Got to avoid raising taxes if we want the economy to grow and eventually balance the budget

Dan Mitchell on Austerity in Europe 2012

In order to balance the budget we must make deep cuts. Take a look at the study refers to below by Dan Mitchell of the Cato Institute in his fine article on the French mess. Raising taxes has not worked in the thirty countries studied.

Having written several times about crazy French statism, you will understand why I like this cartoon.

Though, to be fair, France hasn’t gotten to the point where it’s being bailed out (it’s probably just a matter of time).

If you want some good analysis of the situation in Europe, Veronique de Rugy of the Mercatus Center hits the nail on the head in her column in today’s Washington Examiner.

France has yet to cut spending. In fact, to the extent that the French are frustrated with “budget cuts,” it’s only because the increase in future spending won’t be as large as they had planned. The same can be said about the United Kingdom. Spain, Italy and Greece have had no choice to cut some spending. However, in the case of these particular countries, the cuts were implemented alongside large tax increases. …This approach to austerity, also known in the United States as the “balanced approach,” has unfortunately proven a recipe for disaster. In a 2009 paper, Harvard University’s Alberto Alesina and Silvia Ardagna looked at 107 attempts to reduce the ratio of debt to gross domestic product over 30 years in countries in the Organisation for Economic Co-operation and Development. They found fiscal adjustments consisting of both tax increases and spending cuts generally failed to stabilize the debt and were also more likely to cause economic contractions. On the other hand, successful austerity packages resulted from making spending cuts without tax increases. They also found this form of austerity is more likely associated with economic expansion rather than with recession. …While the debate over austerity continues, the evidence seems to point to the conclusion that austerity can be successful, if it isn’t modeled after the “balanced approach.” It’s a lesson for the French and other European countries, as well as for American lawmakers who often seem tempted by the lure of closing budget gaps with higher taxes.

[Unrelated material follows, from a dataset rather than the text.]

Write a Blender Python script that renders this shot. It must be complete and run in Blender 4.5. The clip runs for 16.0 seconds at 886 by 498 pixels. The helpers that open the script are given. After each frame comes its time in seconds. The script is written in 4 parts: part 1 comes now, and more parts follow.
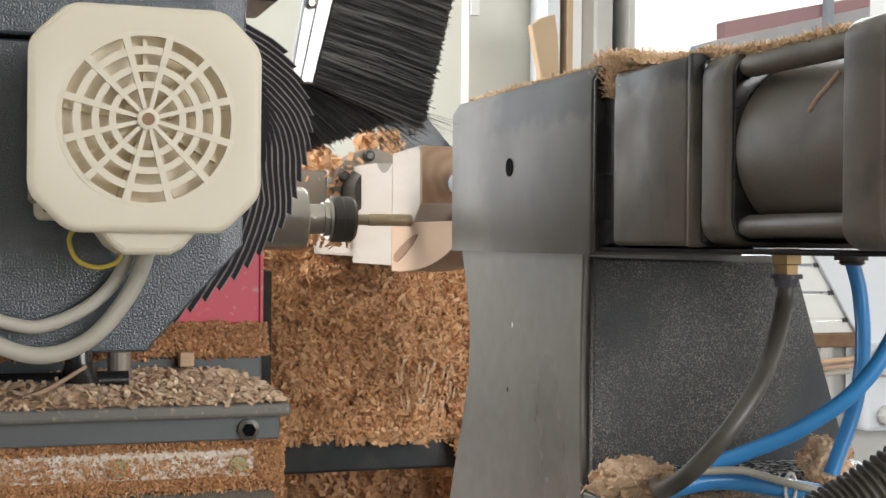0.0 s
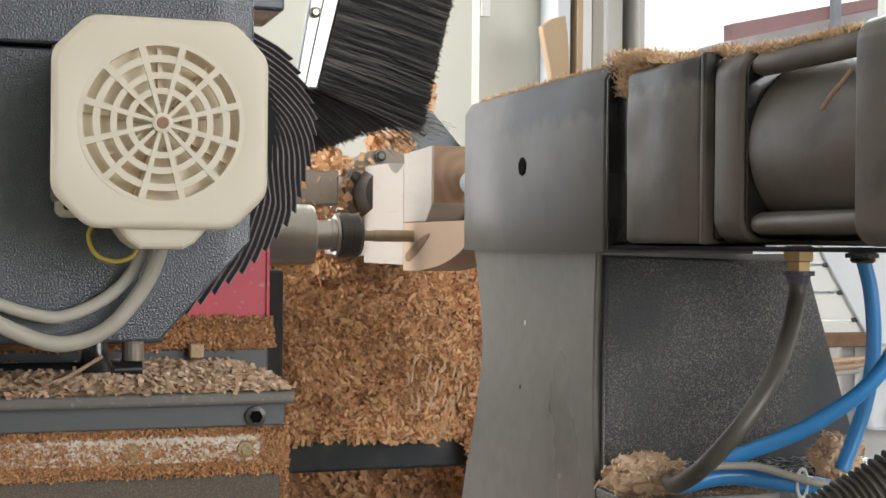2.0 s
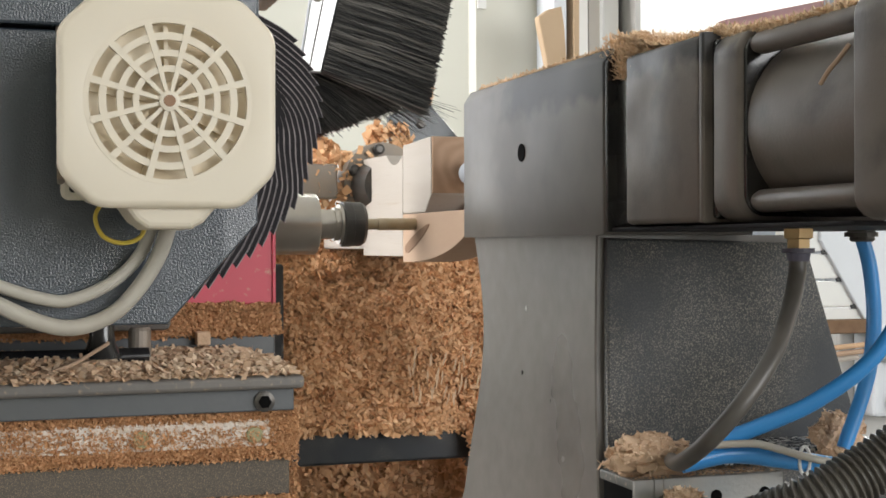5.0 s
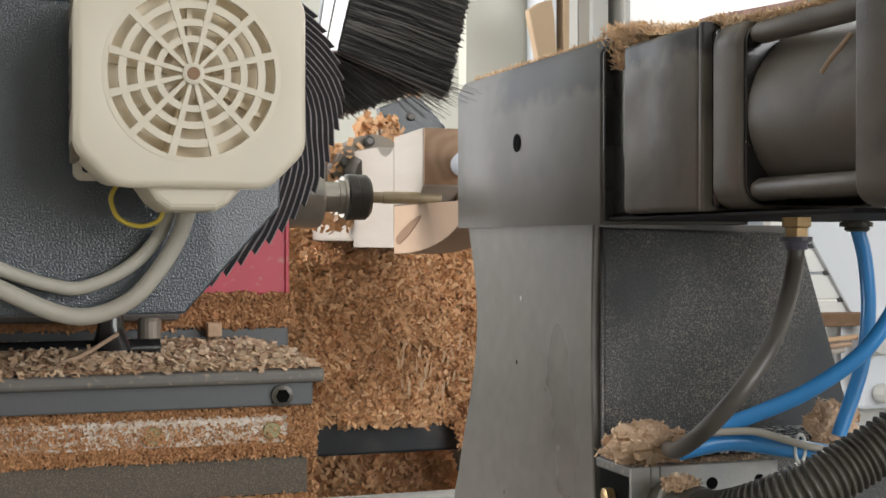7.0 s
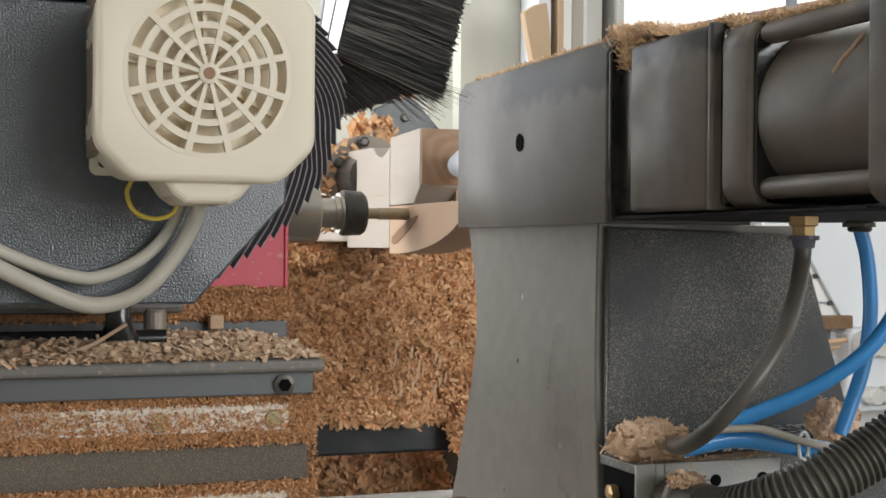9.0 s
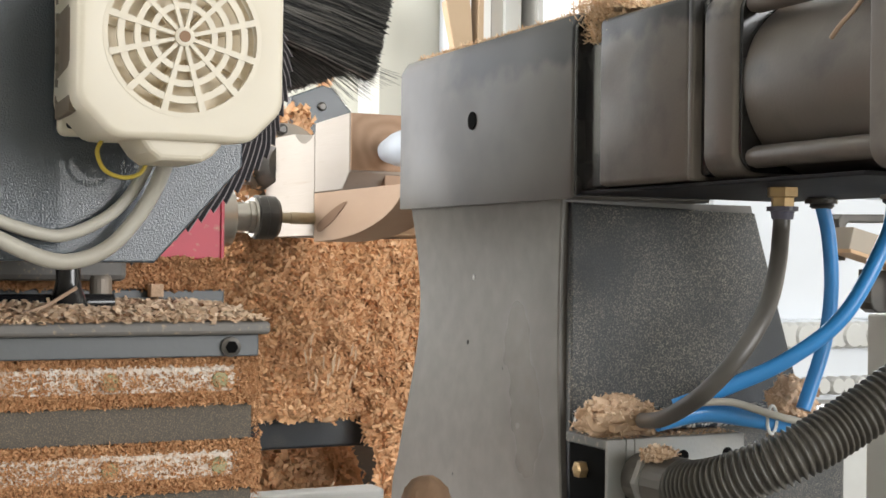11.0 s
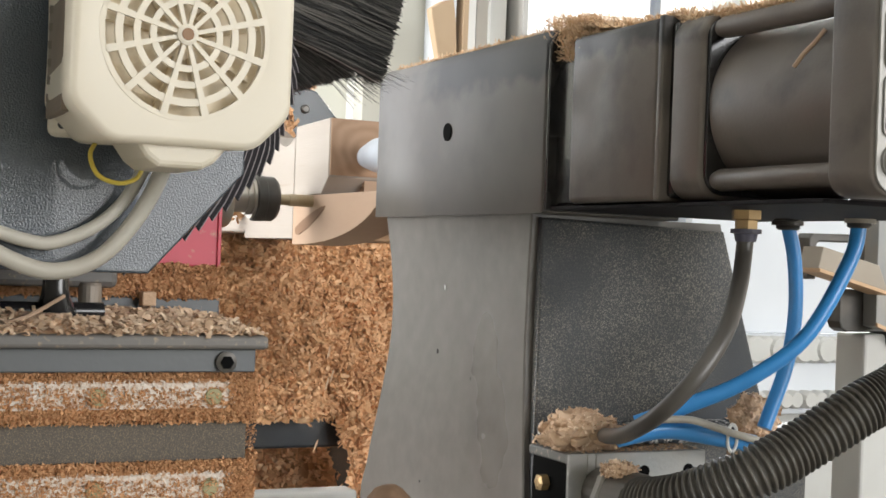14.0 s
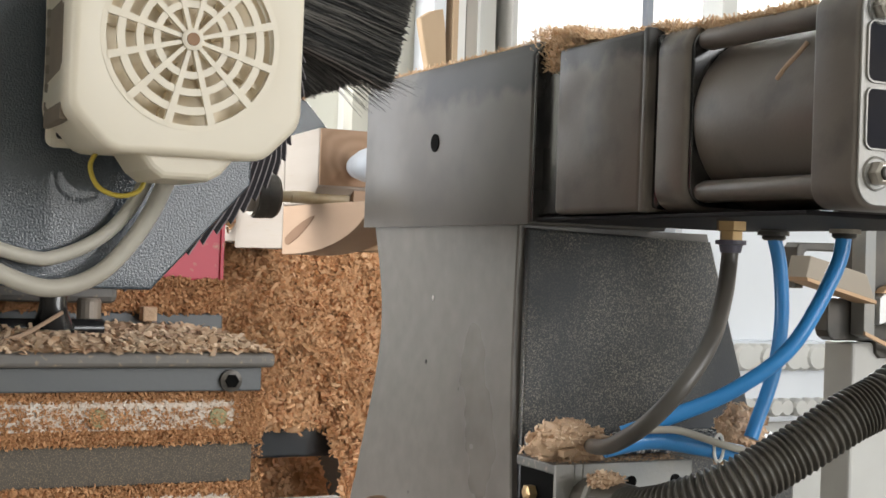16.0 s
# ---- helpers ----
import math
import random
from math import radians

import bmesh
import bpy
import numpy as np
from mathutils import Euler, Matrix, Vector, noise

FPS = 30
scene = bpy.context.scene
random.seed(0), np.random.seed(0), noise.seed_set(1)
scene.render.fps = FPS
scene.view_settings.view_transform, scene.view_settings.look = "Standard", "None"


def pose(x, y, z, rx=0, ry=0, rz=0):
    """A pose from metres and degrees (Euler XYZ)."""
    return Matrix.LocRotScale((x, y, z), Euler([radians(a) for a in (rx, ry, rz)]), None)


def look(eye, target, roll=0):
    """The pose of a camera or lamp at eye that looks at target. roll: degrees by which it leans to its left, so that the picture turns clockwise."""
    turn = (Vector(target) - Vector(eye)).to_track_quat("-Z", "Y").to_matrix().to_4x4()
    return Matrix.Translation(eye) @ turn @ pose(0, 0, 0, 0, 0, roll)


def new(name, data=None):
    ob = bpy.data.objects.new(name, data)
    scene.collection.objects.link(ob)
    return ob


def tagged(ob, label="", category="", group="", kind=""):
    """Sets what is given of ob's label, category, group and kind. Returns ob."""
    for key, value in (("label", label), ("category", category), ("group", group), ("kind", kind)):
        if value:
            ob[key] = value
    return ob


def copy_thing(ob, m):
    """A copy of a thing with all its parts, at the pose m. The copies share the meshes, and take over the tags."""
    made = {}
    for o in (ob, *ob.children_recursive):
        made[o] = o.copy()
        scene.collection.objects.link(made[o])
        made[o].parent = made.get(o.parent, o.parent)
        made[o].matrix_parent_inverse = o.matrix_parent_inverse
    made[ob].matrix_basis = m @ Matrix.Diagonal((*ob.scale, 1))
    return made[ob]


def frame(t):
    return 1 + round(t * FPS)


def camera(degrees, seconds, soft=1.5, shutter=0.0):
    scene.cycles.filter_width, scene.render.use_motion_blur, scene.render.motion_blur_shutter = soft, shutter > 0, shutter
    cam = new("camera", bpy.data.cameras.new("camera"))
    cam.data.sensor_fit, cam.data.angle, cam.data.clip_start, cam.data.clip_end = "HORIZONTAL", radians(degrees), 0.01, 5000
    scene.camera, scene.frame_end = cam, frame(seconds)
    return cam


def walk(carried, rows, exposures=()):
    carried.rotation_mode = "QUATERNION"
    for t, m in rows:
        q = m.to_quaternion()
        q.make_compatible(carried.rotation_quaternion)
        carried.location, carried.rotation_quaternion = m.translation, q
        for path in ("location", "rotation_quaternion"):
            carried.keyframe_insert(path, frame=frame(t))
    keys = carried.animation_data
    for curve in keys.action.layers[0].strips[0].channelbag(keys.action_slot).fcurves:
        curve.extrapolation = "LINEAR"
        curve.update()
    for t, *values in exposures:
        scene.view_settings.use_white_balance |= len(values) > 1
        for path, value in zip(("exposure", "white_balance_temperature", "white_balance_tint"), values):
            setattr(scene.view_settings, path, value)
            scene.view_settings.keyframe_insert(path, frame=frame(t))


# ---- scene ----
# ---- camera ----
cam = camera(36.0, 16.0, soft=1.6)
CAM_ROWS = [
    (0, pose(0.0000, 0.0000, 1.2000, 89.701, -0.546, -18.583)),
    (0.5, pose(-0.0048, 0.0052, 1.1967, 89.724, -0.579, -18.668)),
    (1, pose(-0.0074, 0.0045, 1.1958, 89.760, -0.736, -18.716)),
    (1.5, pose(-0.0129, -0.0001, 1.1973, 89.735, -0.635, -18.367)),
    (2, pose(-0.0084, -0.0074, 1.1967, 89.801, -0.567, -18.314)),
    (2.5, pose(-0.0060, -0.0088, 1.1965, 89.761, -0.451, -18.376)),
    (3, pose(-0.0062, -0.0027, 1.1935, 89.772, -0.258, -18.479)),
    (5.5, pose(-0.0188, -0.0126, 1.1814, 89.828, 0.274, -18.507)),
    (6, pose(-0.0244, -0.0131, 1.1780, 89.790, 0.130, -18.954)),
    (6.5, pose(-0.0230, -0.0131, 1.1785, 89.812, 0.027, -19.278)),
    (7, pose(-0.0261, -0.0100, 1.1794, 89.689, -0.028, -19.284)),
    (7.5, pose(-0.0248, -0.0112, 1.1767, 89.778, -0.118, -19.309)),
    (8, pose(-0.0254, -0.0109, 1.1763, 89.753, -0.193, -19.436)),
    (8.5, pose(-0.0322, -0.0122, 1.1770, 89.784, -0.347, -19.514)),
    (11, pose(-0.1058, 0.0385, 1.1474, 90.400, -0.699, -25.923)),
    (11.5, pose(-0.1052, 0.0419, 1.1478, 90.275, -1.352, -26.387)),
    (12, pose(-0.1012, 0.0373, 1.1499, 90.374, -1.628, -26.366)),
    (12.5, pose(-0.1069, 0.0328, 1.1523, 90.367, -1.833, -26.417)),
    (13, pose(-0.1046, 0.0294, 1.1526, 90.310, -2.080, -26.442)),
    (13.5, pose(-0.0989, 0.0262, 1.1554, 90.311, -2.127, -26.424)),
    (14, pose(-0.0973, 0.0236, 1.1576, 90.325, -2.209, -26.365)),
    (14.5, pose(-0.0991, 0.0152, 1.1595, 90.411, -2.200, -26.458)),
    (15, pose(-0.0923, 0.0165, 1.1614, 90.397, -2.264, -26.409)),
    (15.5, pose(-0.0905, 0.0213, 1.1609, 90.418, -2.133, -26.479)),
    (16, pose(-0.0936, 0.0194, 1.1612, 90.605, -2.045, -26.605)),
]
CARRIAGE_ROWS = [
    (0, -0.0000, 0.0000, 0.0000),
    (0.5, 0.0141, 0.0010, -0.0062),
    (1, 0.0243, 0.0020, -0.0124),
    (1.5, 0.0358, 0.0030, -0.0185),
    (2, 0.0363, 0.0032, -0.0180),
    (2.5, 0.0434, 0.0034, -0.0174),
    (3, 0.0516, 0.0036, -0.0168),
    (5.5, 0.0142, 0.0049, -0.0131),
    (6, 0.0036, 0.0056, -0.0073),
    (6.5, -0.0101, 0.0062, -0.0015),
    (7, -0.0206, 0.0068, 0.0042),
    (7.5, -0.0304, 0.0083, 0.0003),
    (8, -0.0201, 0.0098, -0.0036),
    (8.5, -0.0074, 0.0113, -0.0075),
    (11, 0.0747, 0.0205, -0.0319),
    (11.5, 0.0820, 0.0211, -0.0299),
    (12, 0.0702, 0.0217, -0.0279),
    (12.5, 0.0595, 0.0223, -0.0258),
    (13, 0.0432, 0.0222, -0.0204),
    (13.5, 0.0276, 0.0221, -0.0149),
    (14, 0.0142, 0.0220, -0.0095),
    (14.5, 0.0002, 0.0219, -0.0040),
    (15, -0.0141, 0.0222, -0.0012),
    (15.5, -0.0252, 0.0225, 0.0017),
    (16, -0.0216, 0.0228, 0.0045),
]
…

This is similar to my recent analysis, and Veronique also is kind enough to cite my analysis of how the Baltic nations have done the right thing and cut spending.

There are obvious lessons from Europe for the United States. If politicians don’t reform entitlement programs, we’re doomed to have our own fiscal crisis at some point in the not-too-distant future.

Only there won’t be anybody there to bail us out.